===== Data extract

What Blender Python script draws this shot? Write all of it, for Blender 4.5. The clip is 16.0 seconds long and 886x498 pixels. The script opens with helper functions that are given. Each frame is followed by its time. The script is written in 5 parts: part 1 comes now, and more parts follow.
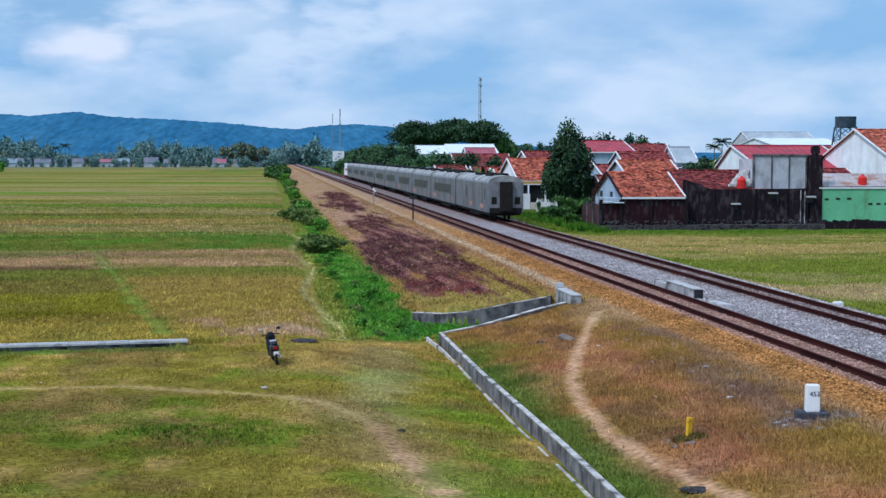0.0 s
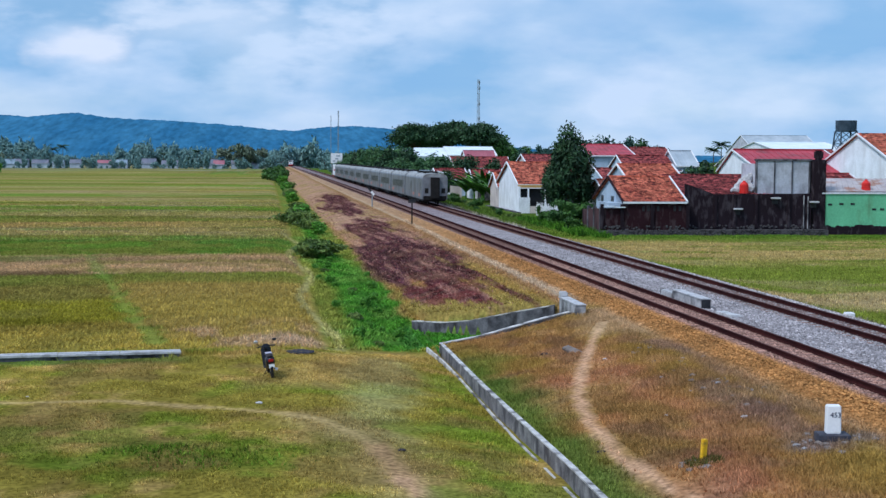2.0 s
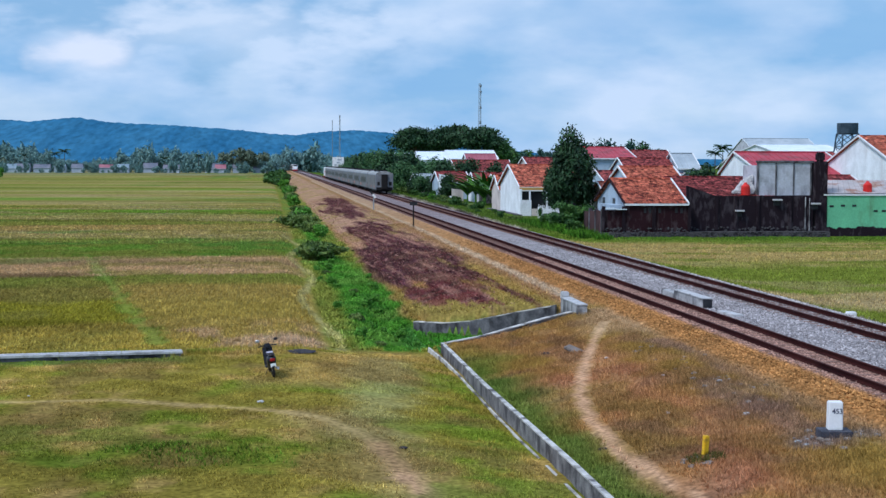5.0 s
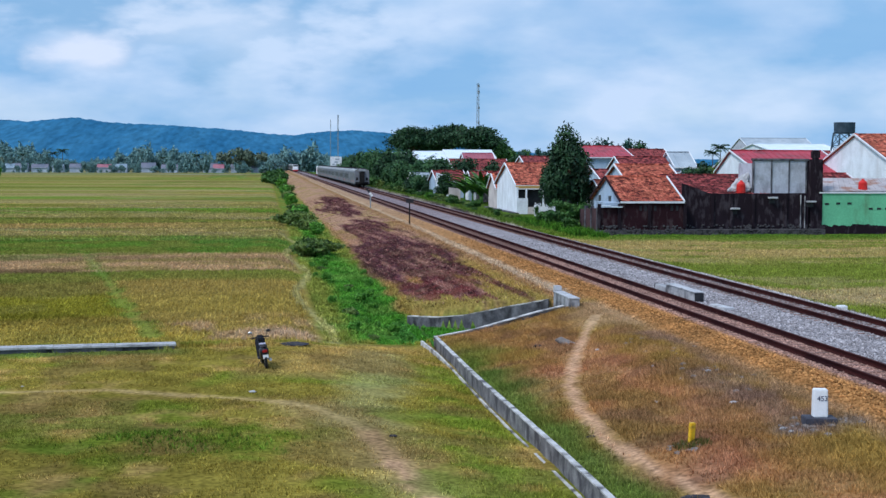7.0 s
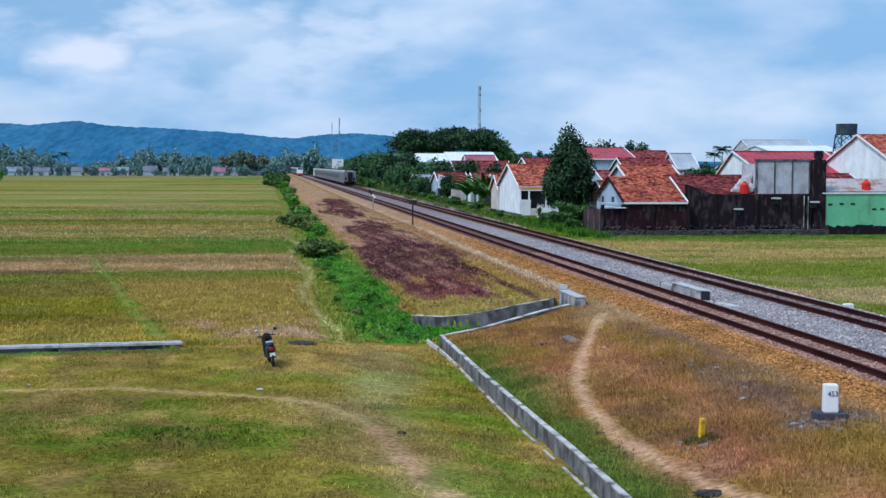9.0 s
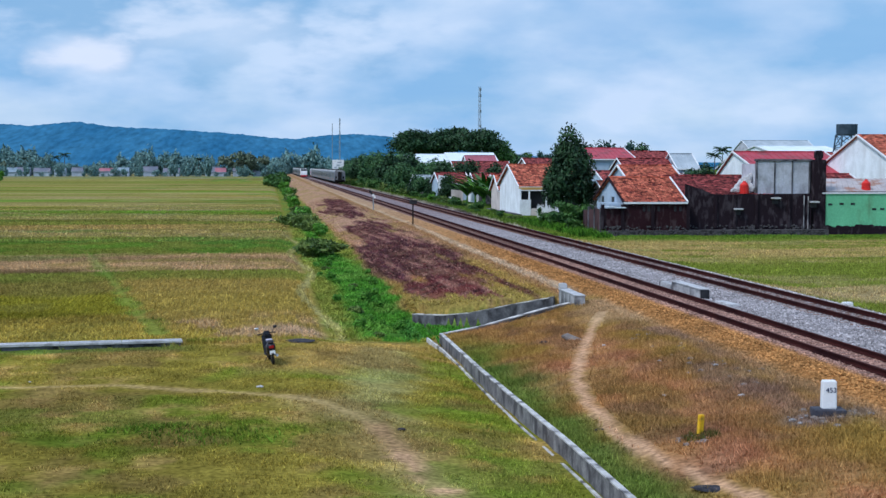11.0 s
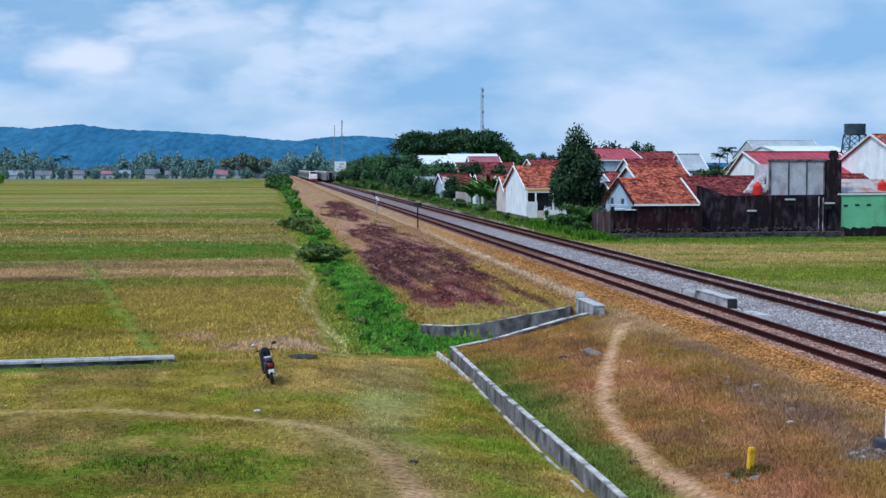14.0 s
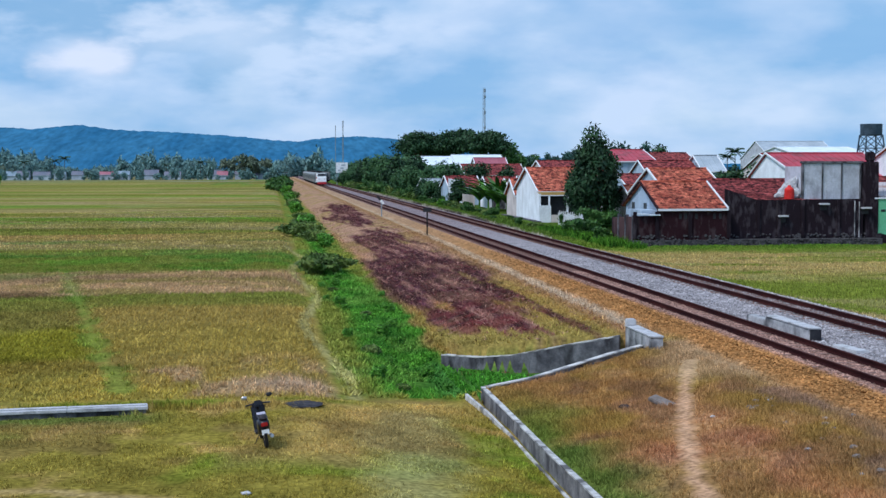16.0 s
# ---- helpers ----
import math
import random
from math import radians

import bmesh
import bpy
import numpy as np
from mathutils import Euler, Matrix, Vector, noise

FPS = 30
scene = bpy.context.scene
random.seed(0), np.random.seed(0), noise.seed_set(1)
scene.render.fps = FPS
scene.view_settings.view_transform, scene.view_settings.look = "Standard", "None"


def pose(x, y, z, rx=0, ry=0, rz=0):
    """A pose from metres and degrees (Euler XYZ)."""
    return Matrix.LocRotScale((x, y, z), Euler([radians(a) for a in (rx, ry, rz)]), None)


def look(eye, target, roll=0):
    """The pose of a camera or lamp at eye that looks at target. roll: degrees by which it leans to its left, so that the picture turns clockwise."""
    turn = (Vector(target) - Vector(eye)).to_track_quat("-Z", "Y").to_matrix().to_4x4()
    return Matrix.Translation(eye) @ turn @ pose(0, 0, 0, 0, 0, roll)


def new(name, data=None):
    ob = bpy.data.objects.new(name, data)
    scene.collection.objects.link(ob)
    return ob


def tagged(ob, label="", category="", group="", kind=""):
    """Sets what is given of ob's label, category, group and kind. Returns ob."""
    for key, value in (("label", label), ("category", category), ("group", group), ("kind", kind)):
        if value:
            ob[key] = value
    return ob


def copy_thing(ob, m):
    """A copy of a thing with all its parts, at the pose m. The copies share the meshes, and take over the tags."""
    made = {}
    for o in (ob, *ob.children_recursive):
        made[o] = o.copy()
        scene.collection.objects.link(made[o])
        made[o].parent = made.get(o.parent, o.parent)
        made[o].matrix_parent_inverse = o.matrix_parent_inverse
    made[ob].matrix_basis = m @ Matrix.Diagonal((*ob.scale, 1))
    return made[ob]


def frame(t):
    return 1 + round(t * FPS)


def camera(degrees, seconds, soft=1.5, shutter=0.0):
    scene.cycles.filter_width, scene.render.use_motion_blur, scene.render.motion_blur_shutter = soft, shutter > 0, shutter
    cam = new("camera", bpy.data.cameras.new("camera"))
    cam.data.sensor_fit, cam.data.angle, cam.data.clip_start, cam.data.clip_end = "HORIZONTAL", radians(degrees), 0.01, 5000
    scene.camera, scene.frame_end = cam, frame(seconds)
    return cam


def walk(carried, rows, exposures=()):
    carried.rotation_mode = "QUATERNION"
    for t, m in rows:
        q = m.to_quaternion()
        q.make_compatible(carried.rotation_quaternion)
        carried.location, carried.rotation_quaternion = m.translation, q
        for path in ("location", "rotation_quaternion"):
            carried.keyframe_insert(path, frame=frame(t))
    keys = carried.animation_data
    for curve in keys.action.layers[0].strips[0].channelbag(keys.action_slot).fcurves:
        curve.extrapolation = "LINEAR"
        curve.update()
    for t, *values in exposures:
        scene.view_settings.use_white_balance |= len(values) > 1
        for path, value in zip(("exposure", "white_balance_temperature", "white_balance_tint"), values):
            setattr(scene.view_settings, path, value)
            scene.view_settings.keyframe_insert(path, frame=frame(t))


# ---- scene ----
PATH = [
    (0, (0.178, -1.85, 6.852), (0.424, 0.13, 6.72), 0.1),
    (0.5, (0.226, -1.057, 6.894), (0.475, 0.923, 6.763), 0.2),
    (1, (0.251, -0.625, 6.977), (0.501, 1.355, 6.846), 0.3),
    (1.5, (0.252, -0.502, 6.968), (0.502, 1.478, 6.837), 0.3),
    (2, (0.242, -0.404, 6.977), (0.491, 1.576, 6.848), 0.3),
    (2.5, (0.175, -0.381, 6.973), (0.423, 1.6, 6.845), 0.3),
    (3, (0.129, -0.369, 6.968), (0.377, 1.611, 6.842), 0.3),
    (3.5, (0.121, -0.435, 6.899), (0.368, 1.545, 6.774), 0.3),
    (4, (0.131, -0.399, 6.876), (0.377, 1.582, 6.752), 0.2),
    (6.5, (0.424, -0.608, 6.664), (0.672, 1.372, 6.541), 0.2),
    (7, (0.423, -0.713, 6.604), (0.672, 1.268, 6.481), 0.2),
    (7.5, (0.407, -0.681, 6.572), (0.656, 1.3, 6.45), 0.2),
    (8, (0.361, -0.708, 6.549), (0.61, 1.273, 6.428), 0.2),
    (8.5, (0.299, -0.613, 6.494), (0.547, 1.368, 6.374), 0.2),
    (9, (0.267, -0.636, 6.448), (0.514, 1.345, 6.329), 0.1),
    (11.5, (0.293, -0.736, 6.362), (0.539, 1.245, 6.245), 0.1),
    (12, (0.307, -0.75, 6.369), (0.552, 1.231, 6.253), 0.1),
    (12.5, (0.304, -0.66, 6.35), (0.549, 1.321, 6.234), 0.1),
    (13, (0.354, -0.043, 6.363), (0.598, 1.939, 6.247), 0.0),
    (13.5, (0.384, 1.007, 6.392), (0.627, 2.989, 6.276), -0.0),
    (14, (0.404, 2.553, 6.397), (0.647, 4.535, 6.281), -0.1),
    (14.5, (0.431, 4.431, 6.386), (0.673, 6.413, 6.27), -0.1),
    (15, (0.483, 6.725, 6.408), (0.725, 8.707, 6.293), -0.1),
    (15.5, (0.524, 8.886, 6.42), (0.766, 10.868, 6.305), -0.1),
    (16, (0.551, 10.643, 6.535), (0.793, 12.625, 6.42), -0.1),
]
cam = camera(34.9, 16.0, 1.45)
walk(cam, [(t, look(eye, target, roll)) for t, eye, target, roll in PATH], ((0, 0.0, 5720, 12), (16, 0.0, 5720, 12)))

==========

Challenge: Give every line back word for word and leave the pictures out.

Result:
What Blender Python script draws this shot? Write all of it, for Blender 4.5. The clip is 16.0 seconds long and 886x498 pixels. The script opens with helper functions that are given. Each frame is followed by its time. The script is written in 5 parts: part 1 comes now, and more parts follow.
0.0 s
2.0 s
5.0 s
7.0 s
9.0 s
11.0 s
14.0 s
16.0 s
# ---- helpers ----
import math
import random
from math import radians

import bmesh
import bpy
import numpy as np
from mathutils import Euler, Matrix, Vector, noise

FPS = 30
scene = bpy.context.scene
random.seed(0), np.random.seed(0), noise.seed_set(1)
scene.render.fps = FPS
scene.view_settings.view_transform, scene.view_settings.look = "Standard", "None"


def pose(x, y, z, rx=0, ry=0, rz=0):
    """A pose from metres and degrees (Euler XYZ)."""
    return Matrix.LocRotScale((x, y, z), Euler([radians(a) for a in (rx, ry, rz)]), None)


def look(eye, target, roll=0):
    """The pose of a camera or lamp at eye that looks at target. roll: degrees by which it leans to its left, so that the picture turns clockwise."""
    turn = (Vector(target) - Vector(eye)).to_track_quat("-Z", "Y").to_matrix().to_4x4()
    return Matrix.Translation(eye) @ turn @ pose(0, 0, 0, 0, 0, roll)


def new(name, data=None):
    ob = bpy.data.objects.new(name, data)
    scene.collection.objects.link(ob)
    return ob


def tagged(ob, label="", category="", group="", kind=""):
    """Sets what is given of ob's label, category, group and kind. Returns ob."""
    for key, value in (("label", label), ("category", category), ("group", group), ("kind", kind)):
        if value:
            ob[key] = value
    return ob


def copy_thing(ob, m):
    """A copy of a thing with all its parts, at the pose m. The copies share the meshes, and take over the tags."""
    made = {}
    for o in (ob, *ob.children_recursive):
        made[o] = o.copy()
        scene.collection.objects.link(made[o])
        made[o].parent = made.get(o.parent, o.parent)
        made[o].matrix_parent_inverse = o.matrix_parent_inverse
    made[ob].matrix_basis = m @ Matrix.Diagonal((*ob.scale, 1))
    return made[ob]


def frame(t):
    return 1 + round(t * FPS)


def camera(degrees, seconds, soft=1.5, shutter=0.0):
    scene.cycles.filter_width, scene.render.use_motion_blur, scene.render.motion_blur_shutter = soft, shutter > 0, shutter
    cam = new("camera", bpy.data.cameras.new("camera"))
    cam.data.sensor_fit, cam.data.angle, cam.data.clip_start, cam.data.clip_end = "HORIZONTAL", radians(degrees), 0.01, 5000
    scene.camera, scene.frame_end = cam, frame(seconds)
    return cam


def walk(carried, rows, exposures=()):
    carried.rotation_mode = "QUATERNION"
    for t, m in rows:
        q = m.to_quaternion()
        q.make_compatible(carried.rotation_quaternion)
        carried.location, carried.rotation_quaternion = m.translation, q
        for path in ("location", "rotation_quaternion"):
            carried.keyframe_insert(path, frame=frame(t))
    keys = carried.animation_data
    for curve in keys.action.layers[0].strips[0].channelbag(keys.action_slot).fcurves:
        curve.extrapolation = "LINEAR"
        curve.update()
    for t, *values in exposures:
        scene.view_settings.use_white_balance |= len(values) > 1
        for path, value in zip(("exposure", "white_balance_temperature", "white_balance_tint"), values):
            setattr(scene.view_settings, path, value)
            scene.view_settings.keyframe_insert(path, frame=frame(t))


# ---- scene ----
PATH = [
    (0, (0.178, -1.85, 6.852), (0.424, 0.13, 6.72), 0.1),
    (0.5, (0.226, -1.057, 6.894), (0.475, 0.923, 6.763), 0.2),
    (1, (0.251, -0.625, 6.977), (0.501, 1.355, 6.846), 0.3),
    (1.5, (0.252, -0.502, 6.968), (0.502, 1.478, 6.837), 0.3),
    (2, (0.242, -0.404, 6.977), (0.491, 1.576, 6.848), 0.3),
    (2.5, (0.175, -0.381, 6.973), (0.423, 1.6, 6.845), 0.3),
    (3, (0.129, -0.369, 6.968), (0.377, 1.611, 6.842), 0.3),
    (3.5, (0.121, -0.435, 6.899), (0.368, 1.545, 6.774), 0.3),
    (4, (0.131, -0.399, 6.876), (0.377, 1.582, 6.752), 0.2),
    (6.5, (0.424, -0.608, 6.664), (0.672, 1.372, 6.541), 0.2),
    (7, (0.423, -0.713, 6.604), (0.672, 1.268, 6.481), 0.2),
    (7.5, (0.407, -0.681, 6.572), (0.656, 1.3, 6.45), 0.2),
    (8, (0.361, -0.708, 6.549), (0.61, 1.273, 6.428), 0.2),
    (8.5, (0.299, -0.613, 6.494), (0.547, 1.368, 6.374), 0.2),
    (9, (0.267, -0.636, 6.448), (0.514, 1.345, 6.329), 0.1),
    (11.5, (0.293, -0.736, 6.362), (0.539, 1.245, 6.245), 0.1),
    (12, (0.307, -0.75, 6.369), (0.552, 1.231, 6.253), 0.1),
    (12.5, (0.304, -0.66, 6.35), (0.549, 1.321, 6.234), 0.1),
    (13, (0.354, -0.043, 6.363), (0.598, 1.939, 6.247), 0.0),
    (13.5, (0.384, 1.007, 6.392), (0.627, 2.989, 6.276), -0.0),
    (14, (0.404, 2.553, 6.397), (0.647, 4.535, 6.281), -0.1),
    (14.5, (0.431, 4.431, 6.386), (0.673, 6.413, 6.27), -0.1),
    (15, (0.483, 6.725, 6.408), (0.725, 8.707, 6.293), -0.1),
    (15.5, (0.524, 8.886, 6.42), (0.766, 10.868, 6.305), -0.1),
    (16, (0.551, 10.643, 6.535), (0.793, 12.625, 6.42), -0.1),
]
cam = camera(34.9, 16.0, 1.45)
walk(cam, [(t, look(eye, target, roll)) for t, eye, target, roll in PATH], ((0, 0.0, 5720, 12), (16, 0.0, 5720, 12)))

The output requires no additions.